During his first six years of occupying the top slot at Bradesco, the firm posted lackluster results. The stock price went flat, and the firm was unable to grow. Trabuco Cappi looked everywhere for viable prospects for acquisition but came up empty-handed. Then, he caught a lucky break.
In 2015, word hit the street that HSBC Brazil, a unit of the second largest bank in the world, had been losing money for a number of years, and it’s parent company wanted to divest itself of its Brazilian assets. This was music to Trabuco Cappi’s ears. He quickly sprang into action. By mid-2015, he had fully drafted a proposal for the sale of the firm to Bradesco, in an all-cash deal worth $5.2 billion.
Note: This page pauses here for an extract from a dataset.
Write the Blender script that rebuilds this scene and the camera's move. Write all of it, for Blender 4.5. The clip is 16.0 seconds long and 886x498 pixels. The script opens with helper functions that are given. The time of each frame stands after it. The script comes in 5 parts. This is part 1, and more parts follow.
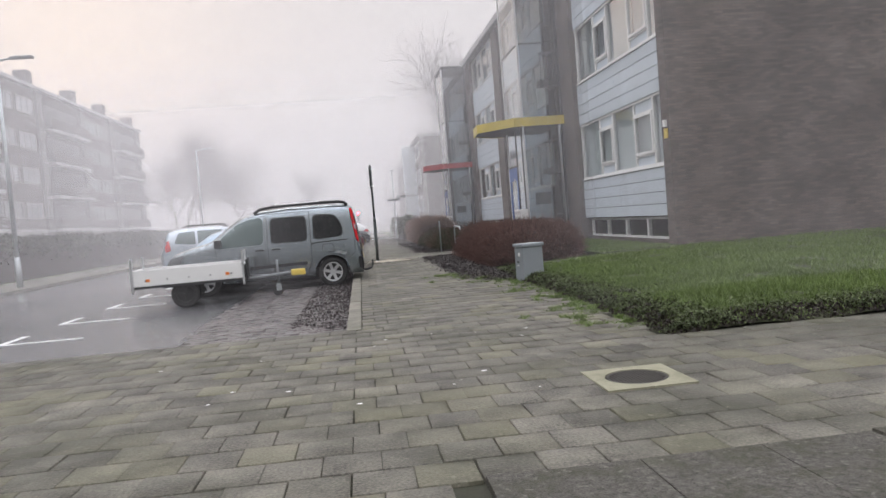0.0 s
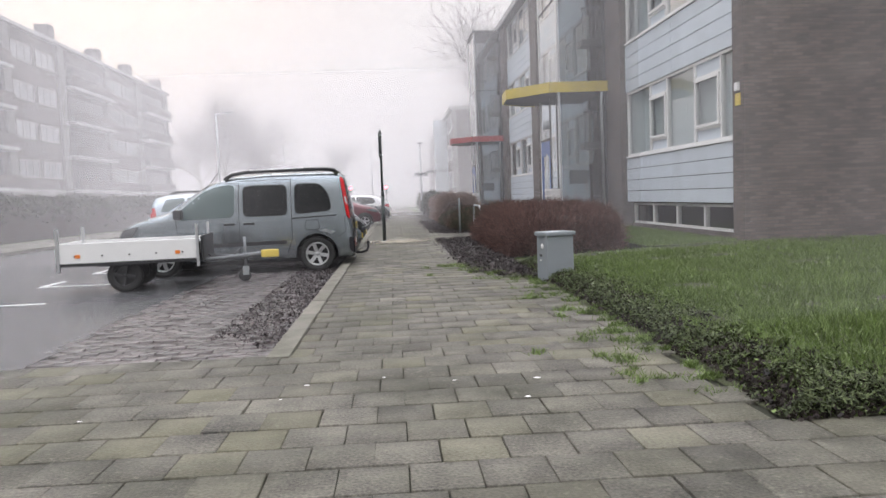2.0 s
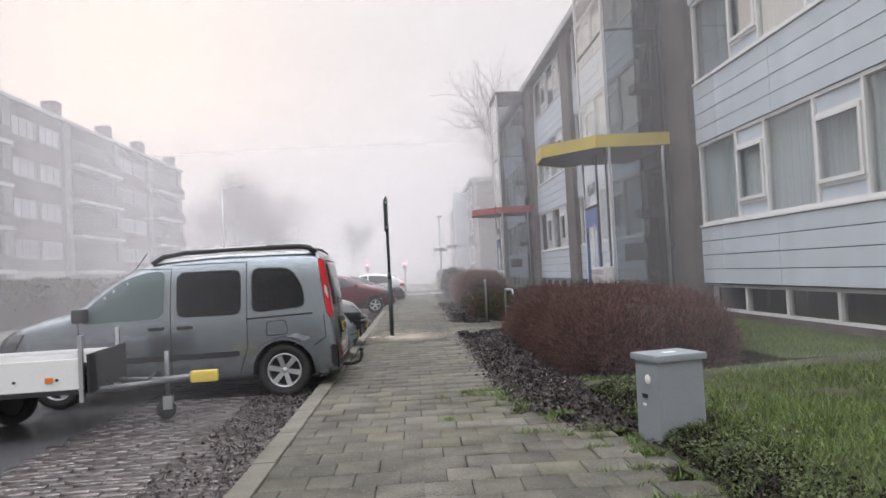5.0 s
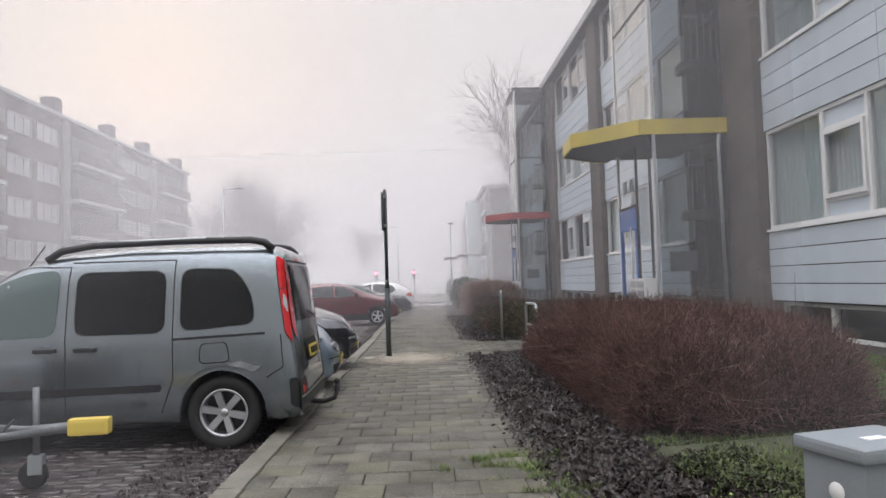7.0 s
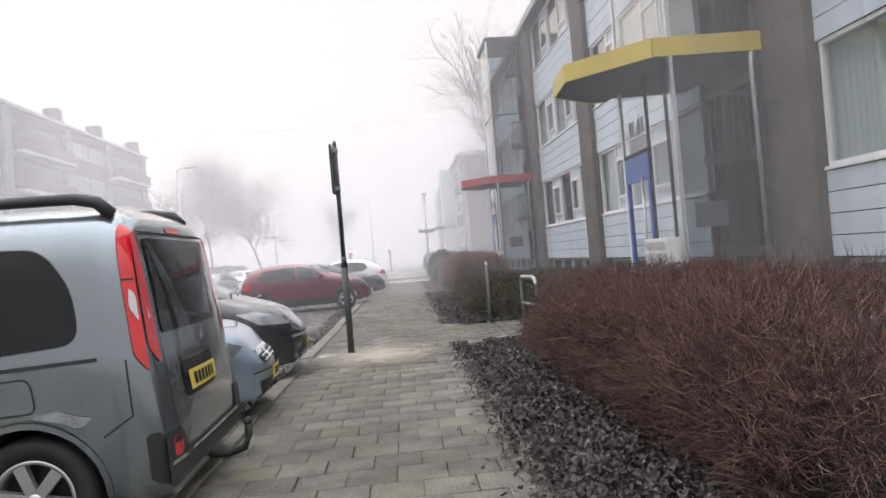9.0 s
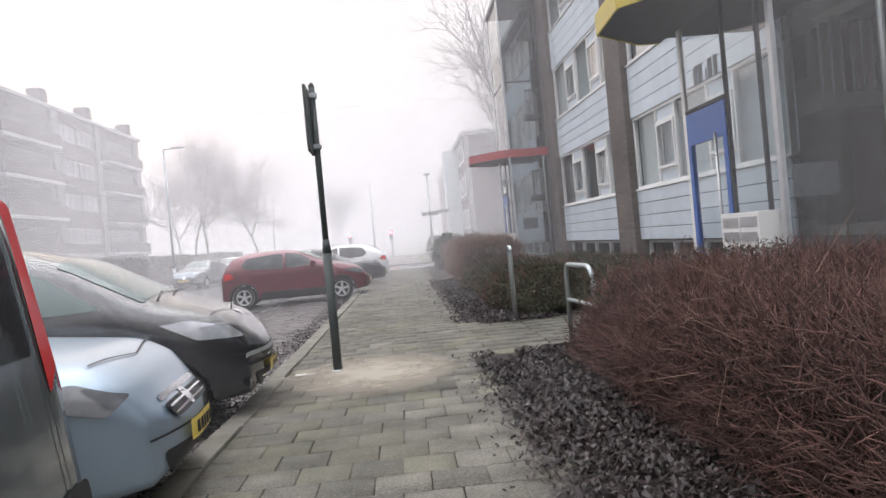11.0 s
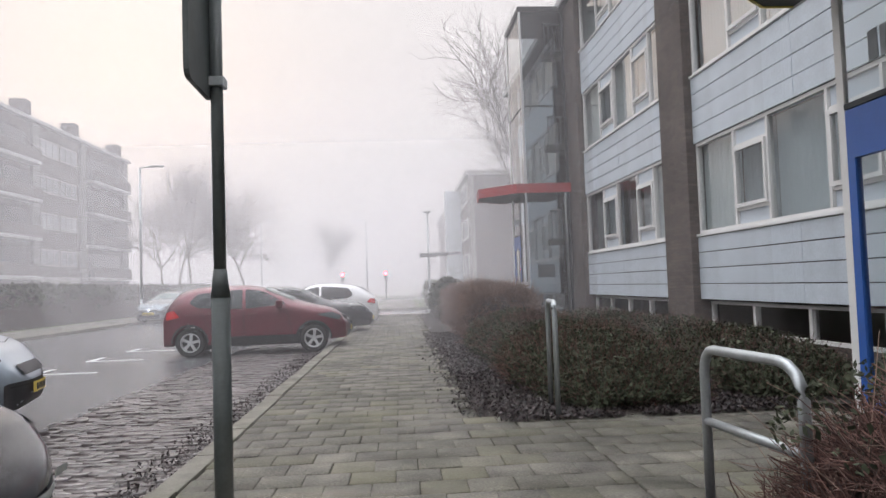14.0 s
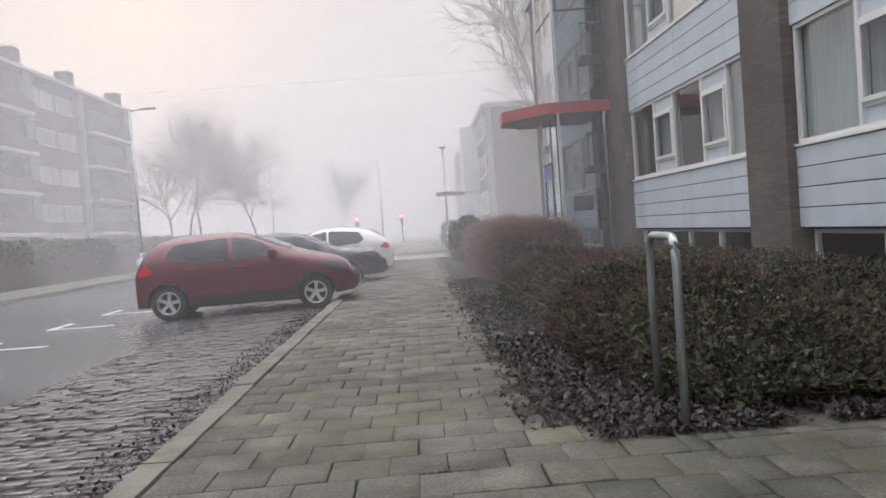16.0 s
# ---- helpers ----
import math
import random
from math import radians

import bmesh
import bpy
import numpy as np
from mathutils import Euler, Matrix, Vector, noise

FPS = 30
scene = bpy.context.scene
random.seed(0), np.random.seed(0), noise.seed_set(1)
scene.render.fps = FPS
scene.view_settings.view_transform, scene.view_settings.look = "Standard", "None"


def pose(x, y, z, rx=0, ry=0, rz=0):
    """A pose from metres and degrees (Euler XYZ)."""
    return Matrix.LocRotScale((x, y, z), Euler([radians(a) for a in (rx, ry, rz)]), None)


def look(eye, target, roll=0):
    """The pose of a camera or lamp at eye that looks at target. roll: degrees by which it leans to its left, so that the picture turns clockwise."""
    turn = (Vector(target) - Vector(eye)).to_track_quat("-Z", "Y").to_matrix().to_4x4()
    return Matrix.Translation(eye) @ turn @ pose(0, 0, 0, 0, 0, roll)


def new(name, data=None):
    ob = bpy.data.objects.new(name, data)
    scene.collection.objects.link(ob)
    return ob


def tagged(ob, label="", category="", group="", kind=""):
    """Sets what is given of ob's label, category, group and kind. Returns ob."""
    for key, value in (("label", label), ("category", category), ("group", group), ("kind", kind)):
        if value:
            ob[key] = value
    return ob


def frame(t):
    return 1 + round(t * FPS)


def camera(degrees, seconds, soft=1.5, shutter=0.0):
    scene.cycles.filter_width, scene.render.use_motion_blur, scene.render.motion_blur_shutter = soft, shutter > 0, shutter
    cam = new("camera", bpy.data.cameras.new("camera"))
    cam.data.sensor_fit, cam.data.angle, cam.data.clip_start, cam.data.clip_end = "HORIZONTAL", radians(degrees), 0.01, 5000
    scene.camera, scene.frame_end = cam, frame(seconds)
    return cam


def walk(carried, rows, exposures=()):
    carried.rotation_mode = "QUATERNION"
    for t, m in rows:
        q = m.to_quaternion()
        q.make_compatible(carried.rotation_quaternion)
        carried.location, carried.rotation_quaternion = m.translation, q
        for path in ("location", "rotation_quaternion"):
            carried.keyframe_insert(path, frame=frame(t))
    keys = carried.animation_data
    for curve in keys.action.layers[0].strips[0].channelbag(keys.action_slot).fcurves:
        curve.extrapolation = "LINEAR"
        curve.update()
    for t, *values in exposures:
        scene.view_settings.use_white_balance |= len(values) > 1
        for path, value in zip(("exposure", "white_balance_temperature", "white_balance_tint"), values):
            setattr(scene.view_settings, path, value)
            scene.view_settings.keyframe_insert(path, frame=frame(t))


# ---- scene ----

Not seeing any better offers, HSBC quickly accepted. The deal, the largest in Brazilian history, was closed in late 2015. It was widely considered a major coup for Bradesco.
The deal made Trabuco Cappi a star in the country’s financial press. He received the 2015 Isto E Dinheiro Entrepreneur of the Year Award, and he was roundly lauded for completing the huge deal in a tough banking environment.
Whether or not he will be able to fully capitalize on the newly favorable strategic position that the purchase of HSBC Brazil puts Bradesco in is a question that only the future will tell. But Trabuco Cappi has a long record of success, and this time around looks no different.